As my friend Debi shares: This suggests to me that vulnerability, softness, curiosity, and openness are essential to real seeing.  The Gospels tell us that Jesus’s true identity eludes just about everyone until after his Resurrection.  Even his disciples struggle to understand who and what their Teacher is.   Most of the people who encounter Jesus are too busy seeing what they want to see — a magician, a heretic, a political and military leader, a carpenter’s son, a wise man, a phony, a clerical threat — to notice what the blind man, free of all such filters, discerns by the end of the story.  The blind man alone sees Jesus as the Son of Man and calls him, “Lord.”

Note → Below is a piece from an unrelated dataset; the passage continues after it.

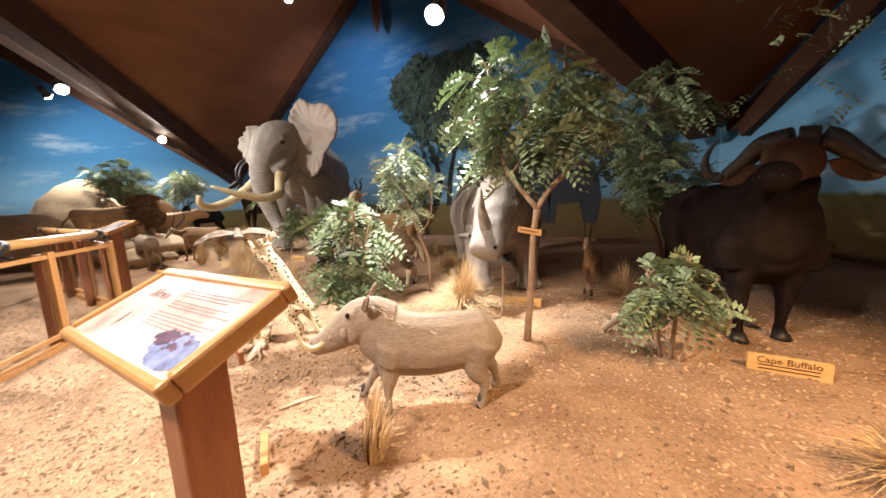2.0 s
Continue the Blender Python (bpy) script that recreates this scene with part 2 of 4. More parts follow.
VOID = mat("plain_wall", (0.10, 0.055, 0.035), (0.15, 0.085, 0.055), 1.5, 0.85, 0.15)


def panel_mat(name, c1, c2, c3):
    """A printed panel: reddish wash at the corners over a pale field, under satin laminate."""
    m = bpy.data.materials.new(name)
    m.use_nodes = True
    n, l = m.node_tree.nodes, m.node_tree.links
    b = n["Principled BSDF"]
    tc = n.new("ShaderNodeTexCoord")
    a = n.new("ShaderNodeTexNoise")
    a.inputs["Scale"].default_value, a.inputs["Detail"].default_value = 2.6, 7
    l.new(tc.outputs["Object"], a.inputs[0])
    ramp = n.new("ShaderNodeValToRGB")
    e = ramp.color_ramp.elements
    e[0].position, e[0].color, e[1].position, e[1].color = 0.34, (*c1, 1), 0.62, (*c3, 1)
    ramp.color_ramp.elements.new(0.47).color = (*c2, 1)
    l.new(a.outputs["Fac"], ramp.inputs[0])
    l.new(ramp.outputs[0], b.inputs["Base Color"])
    b.inputs["Roughness"].default_value = 0.22
    return m


PRINT1 = panel_mat("printed_panel_red", (0.50, 0.17, 0.15), (0.76, 0.50, 0.44), (0.82, 0.72, 0.66))
PRINT2 = panel_mat("printed_panel_grey", (0.20, 0.11, 0.11), (0.30, 0.26, 0.27), (0.36, 0.34, 0.35))
INKP = mat("print_ink", (0.26, 0.16, 0.17), (0.34, 0.22, 0.23), 6, 0.5, 0.0)
INKB = mat("print_blue", (0.10, 0.12, 0.26), (0.30, 0.36, 0.58), 20, 0.4, 0.0)
INKV = mat("print_violet", (0.05, 0.03, 0.07), (0.14, 0.06, 0.11), 30, 0.4, 0.0)


# ---------------- mesh helpers ----------------
def part(name, bm, material, parent=None, label="", smooth=True):
    me = bpy.data.meshes.new(name)
    if isinstance(bm, tuple):
        me.from_pydata(bm[0], [], bm[1])
        me.validate()
    else:
        bm.to_mesh(me)
        bm.free()
    me.materials.append(material)
    if smooth:
        for p in me.polygons:
            p.use_smooth = True
    ob = new(name, me)
    if parent:
        ob.parent = parent
    return tagged(ob, label) if label else ob


def thing(name, m, label, category, group="", kind=""):
    ob = new(name)
    ob.matrix_basis = m
    return tagged(ob, label, category, group, kind)


def spline(pts, k):
    """Catmull-Rom through rows of numbers, k steps a span."""
    p = np.array(pts, float)
    if len(p) < 3 or k < 2:
        return p
    q = np.vstack([2 * p[0] - p[1], p, 2 * p[-1] - p[-2]])
    out = []
    for i in range(1, len(q) - 2):
        for j in range(k):
            t = j / k
            out.append(0.5 * (2 * q[i] + (q[i + 1] - q[i - 1]) * t + (2 * q[i - 1] - 5 * q[i] + 4 * q[i + 1] - q[i + 2]) * t * t + (3 * q[i] - q[i - 1] - 3 * q[i + 1] + q[i + 2]) * t ** 3))
    out.append(p[-1])
    return np.array(out)


def tube(bm, pts, n=12, k=4):
    """A closed tube through rows of x, y, z, half width, half height."""
    pts = [(*p, p[3]) if len(p) == 4 else p for p in pts]
    s = spline(pts, k)
    rings = []
    for i, row in enumerate(s):
        c = Vector(row[:3])
        d = Vector(s[min(i + 1, len(s) - 1)][:3]) - Vector(s[max(i - 1, 0)][:3])
        d = d.normalized() if d.length > 1e-6 else Vector((1, 0, 0))
        ref = Vector((0, 1, 0)) if abs(d.y) < 0.9 else Vector((1, 0, 0))
        up = d.cross(ref).normalized()
        side = up.cross(d).normalized()
        a, b = max(row[3], 0.002), max(row[4], 0.002)
        rings.append([bm.verts.new(c + side * a * math.cos(2 * math.pi * j / n) + up * b * math.sin(2 * math.pi * j / n)) for j in range(n)])
    for r1, r2 in zip(rings, rings[1:]):
        for j in range(n):
            bm.faces.new((r1[j], r1[(j + 1) % n], r2[(j + 1) % n], r2[j]))
    bm.faces.new(rings[0][::-1])
    bm.faces.new(rings[-1])
    return bm


def tubes(*lists, n=12, k=4):
    bm = bmesh.new()
    for pts in lists:
        tube(bm, pts, n, k)
    bmesh.ops.recalc_face_normals(bm, faces=bm.faces)
    return bm


def fused(name, lists, material, parent, voxel, label="", n=14, smooth=6):
    """Tubes melted into one skin."""
    ob = part(name, tubes(*lists, n=n), material, parent, label)
    r = ob.modifiers.new("skin", "REMESH")
    r.mode, r.voxel_size, r.use_smooth_shade = "VOXEL", voxel, True
    s = ob.modifiers.new("soften", "SMOOTH")
    s.factor, s.iterations = 0.5, smooth
    return ob


def box(bm, x0, x1, y0, y1, z0, z1, bevel=0.0, m=None):
    v = bmesh.ops.create_cube(bm, size=1)["verts"]
    for w in v:
        w.co = Vector(((x0 + x1) / 2 + w.co.x * (x1 - x0), (y0 + y1) / 2 + w.co.y * (y1 - y0), (z0 + z1) / 2 + w.co.z * (z1 - z0)))
    if bevel:
        es = list({e for w in v for e in w.link_edges})
        v = bmesh.ops.bevel(bm, geom=es, offset=bevel, segments=2, affect="EDGES", profile=0.5)["verts"]
    if m is not None:
        bmesh.ops.transform(bm, matrix=m, verts=list(v))
    return bm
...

We might say, then, that this is one of the rare and beautiful moments in the Gospels when Jesus himself is truly seen. Last week the woman at the well saw Jesus clearly. The blind man sees Jesus as wholly and purely as Jesus sees him; the gaze and the recognition in this story are mutual.  Because the healed man has no preconceptions, because the spiritual ground he stands on is soft and supple, he is able to see God as God is.  “Doubts and loves dig up the world, like a mole, like a plow.”  They allow the whispers of God’s Spirit to bring forth new life.

Let’s acknowledge that it is difficult to see the world and ourselves like God does. Old habits die hard. Our field of vision is distorted by past choices.  Healthy people befriend their blindness and make their peace with it. Spiritually-sighted people recognize that acknowledging their blindness is an act of liberation. It’s not a confession of bondage. It brings freedom. The journey toward the light begins when we acknowledge our darkness. And that’s partly what we do at Lent, we make peace with our imperfections.

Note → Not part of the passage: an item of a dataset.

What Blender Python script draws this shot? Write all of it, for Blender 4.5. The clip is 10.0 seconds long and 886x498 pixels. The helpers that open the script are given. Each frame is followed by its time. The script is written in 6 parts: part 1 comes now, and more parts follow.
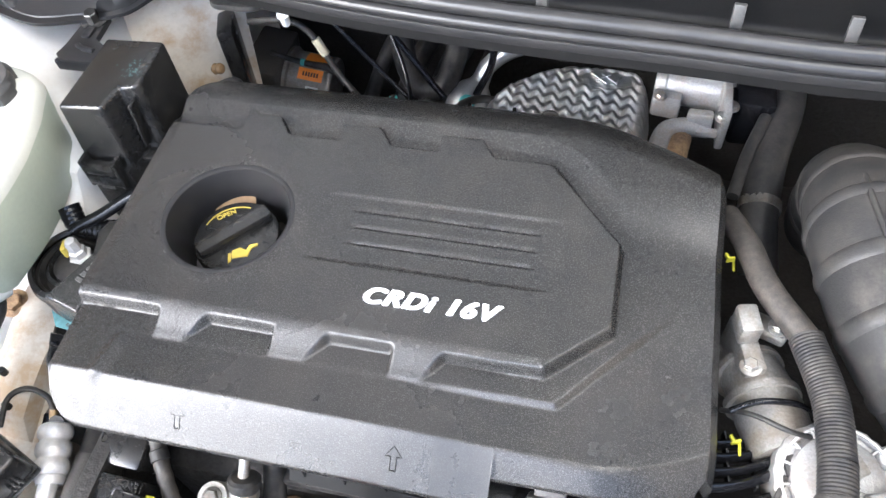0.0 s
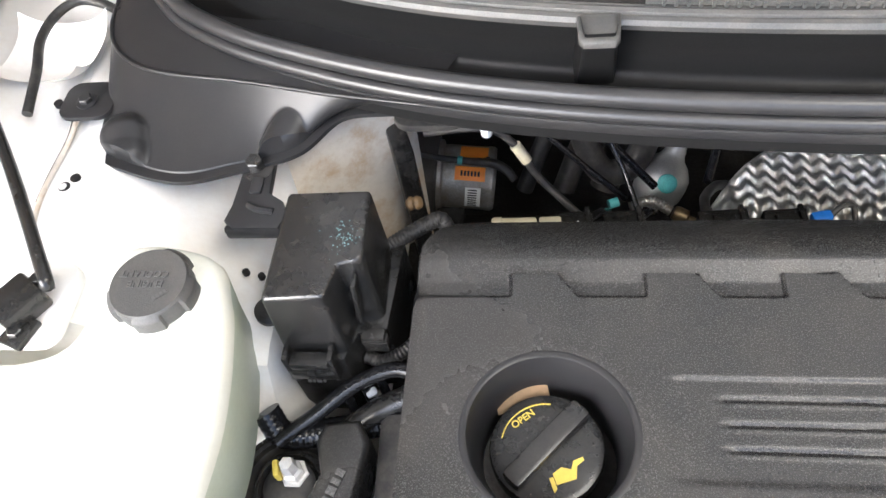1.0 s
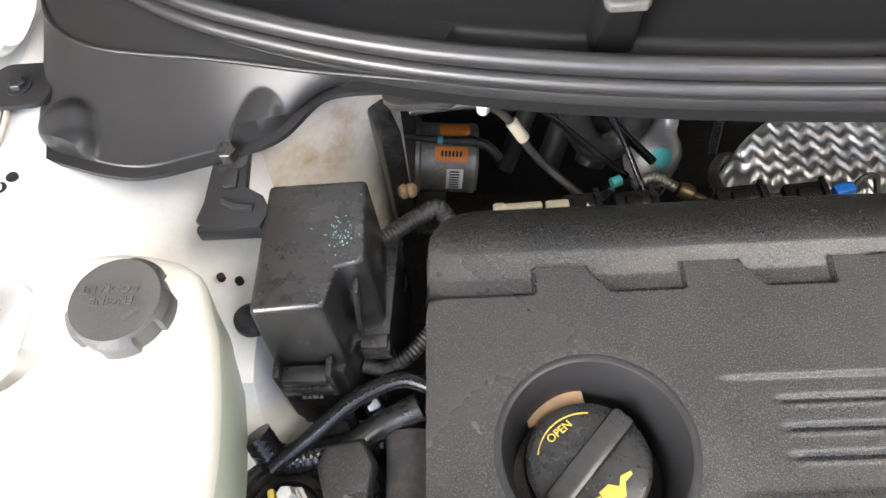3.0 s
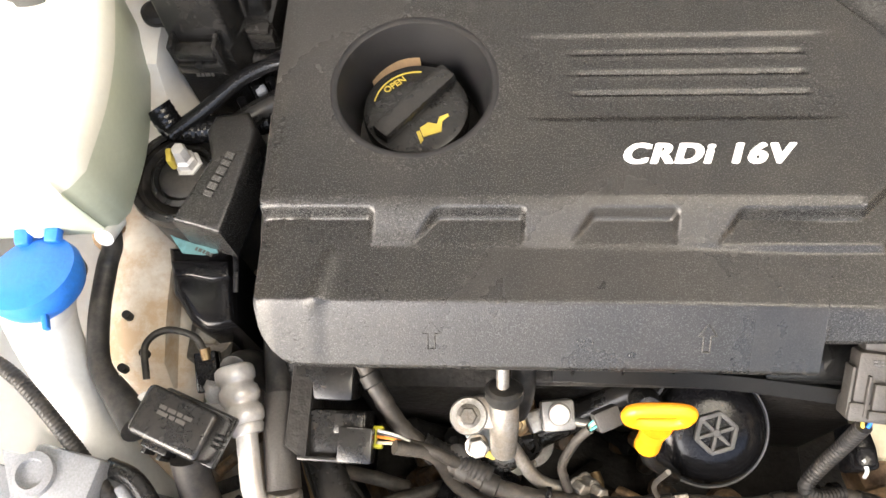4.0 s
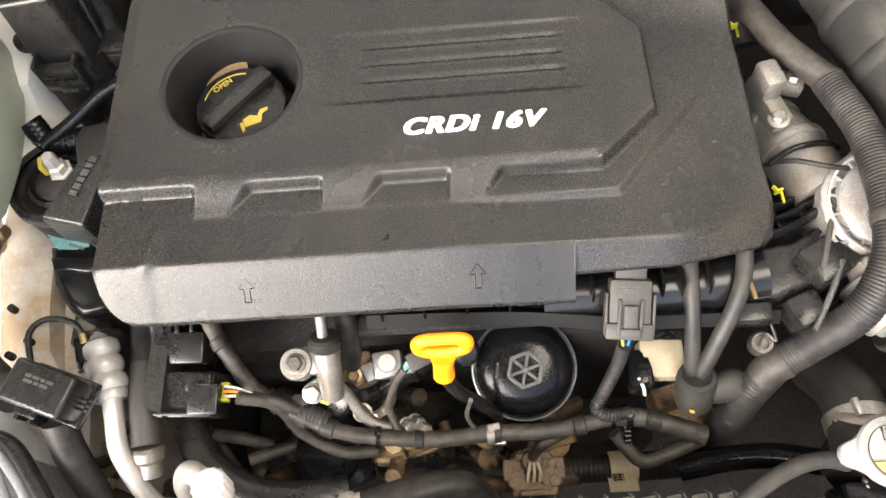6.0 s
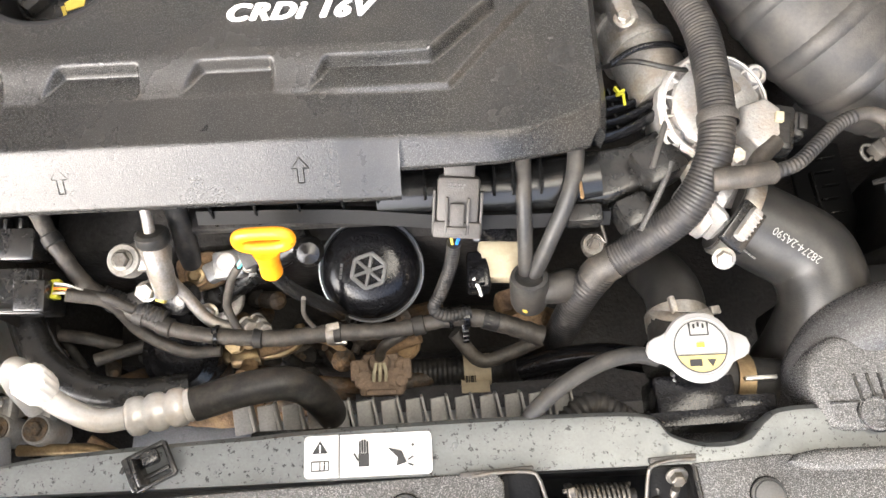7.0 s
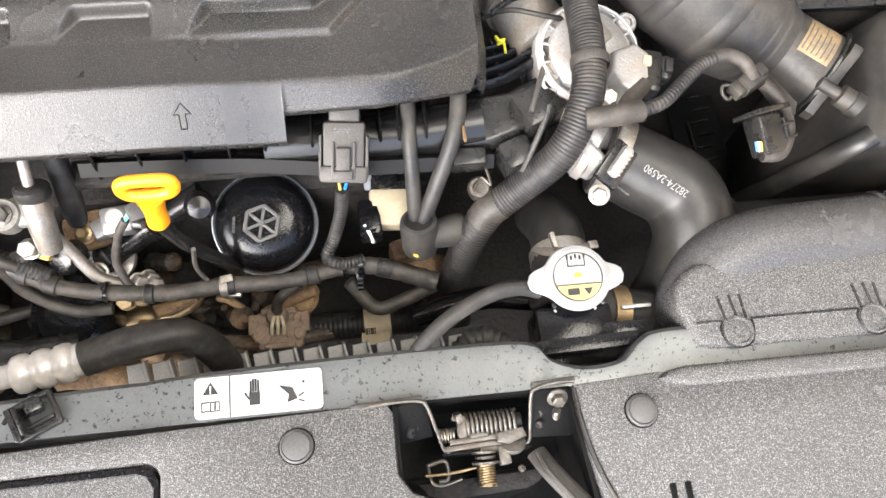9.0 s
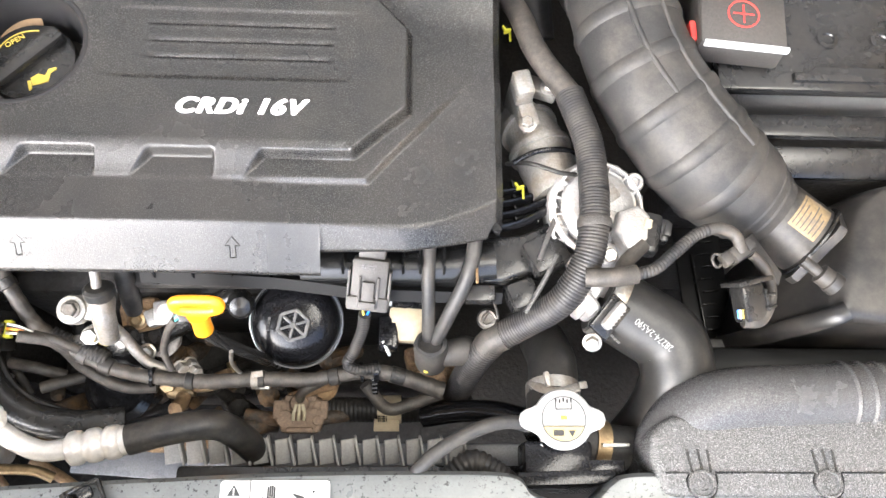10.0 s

Jesus enlightens our darkness. He heals our blindness. During this Lenten season, may we, too, confess our blindness and receive sight.  May we also praise the one who kneels in the dirt and gets his hands dirty in order to heal us.  May we also soften and prepare the ground we stand on, so that when new life appears in whatever surprising ways God chooses, we will embrace, cherish, celebrate, and share the good news, too.

Lord, in your mercy, open our eyes!   Amen.